When I think of my ending I think of the sky, the way

it turn to dusk and the color fades. That may sound

depressing, but it isn’t meant to be. Last night while lying

in the moonlight, faces flashed before my eyes—no one

I knew, but if felt otherworldly. Perhaps I was seeing through

the veil to the other side. It’s a small thing, really…losing

the body to age or sickness, as the soul is vast, all encompassing

of time and space.  When I think of aliens, that’s what

I imagine, moving from here to there in a flash. My soul

travels on a thought, and we all know how thoughts work—

racing about randomly, all willy-nilly. Last night, the dreamlike

faces I saw weren’t all friendly. I’ve heard that when you transition,

you should go past the unfriendly visions, ignore insects and

vermin, but not because you’re afraid. Just go on past–they

are mere distractions. Ignore them like any ending, because

you are almost at the beginning, where you want to be.

Lighter Now

With all this light, it’s hard to sleep. Poems come into my mind at night. Rhymes: light, write, sight, height, fight…. Fright..12 new poems. I did it last year and had a lot of fun. I was thrilled to have one of my poems chosen for the Poetry Marathon Anthology. I’m excited to see what comes this time. See you all soon. Nancy Canyon

Untitled

~On a line from Natalie Goldberg: Writing is an athletic activity.’

 

Writing is standing in the corner

smoking a cigarette.

 

Is this where I’m supposed to work?

An ant’s crawling across the floor.

 

There’s a pond nearby that athletic

folks run past.

If you like that sort of activity,

then put out your cigarette.

Shi Shi Beach

I have heard about this beach, the meandering boardwalk, the wide expanse of sand. I imagine

roaming piles of driftwood, singing like a gull, a lonely song that moves me.

My bare feet are sandy

and burnt like my father’s after we left him.

 

Waves thrumming on and on will change you, they say. Whittle you down like driftwood and

take your power away, leaving you sunk beneath the waves. But then the gulls squawk,

fluttering down, pulling apart sea stars.
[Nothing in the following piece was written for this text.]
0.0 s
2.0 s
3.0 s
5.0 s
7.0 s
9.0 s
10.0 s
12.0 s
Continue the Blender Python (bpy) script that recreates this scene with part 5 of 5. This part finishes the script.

And my thoughts break apart and fly up.

 

I imagine standing on a gray log and calling back to them. I heard that I might find my song

someday. And now I think I have. I sing the song of the gull and stand strong.

I wrap myself in kelp

and run into the waves.

Moon Shadow

In the night, the lake is a

bottomless mirror, a celebration

with fireworks and beer. A ride

in the back of a friend’s jeep,

bumping along a potholed logging

road at a high speed. Stoned on weed,

a sore spot on my breastbone had me

suddenly certain I had cancer. I wanted

our friend to turn around, go back to

our truck with the spare, our camper

parked beneath a canopy of cedars.

But the whir of the engine was loud.

Panic had me certain Dad would find

out and I’d be in bad trouble. His abuse

had to stop, to glory in freedom from control

was all I desired. Instead, we continued

to drive on through the eclipsed night,

the light of the moon tossing twisted shapes

across the road that haunt me still.

 

 

 

Zoom East to See Fireflies

He says, “Fireflies are beautiful. I can’t believe

you’ve never seen them. You can catch them

in a bottle, you know? We’ll stay in Aunt Annie’s

cottage in Hanover. When the heat is high, the

tree line is where we’ll watch lights dance against

the night sky. In the morning we’ll eat porridge and

when afternoon lethargy sets in, we’ll feel strange,

but humidity is beautiful. It leaves a moist bloom

across the face; a refreshing mask that brightens and

plumps the skin. What do you think? You up for it?”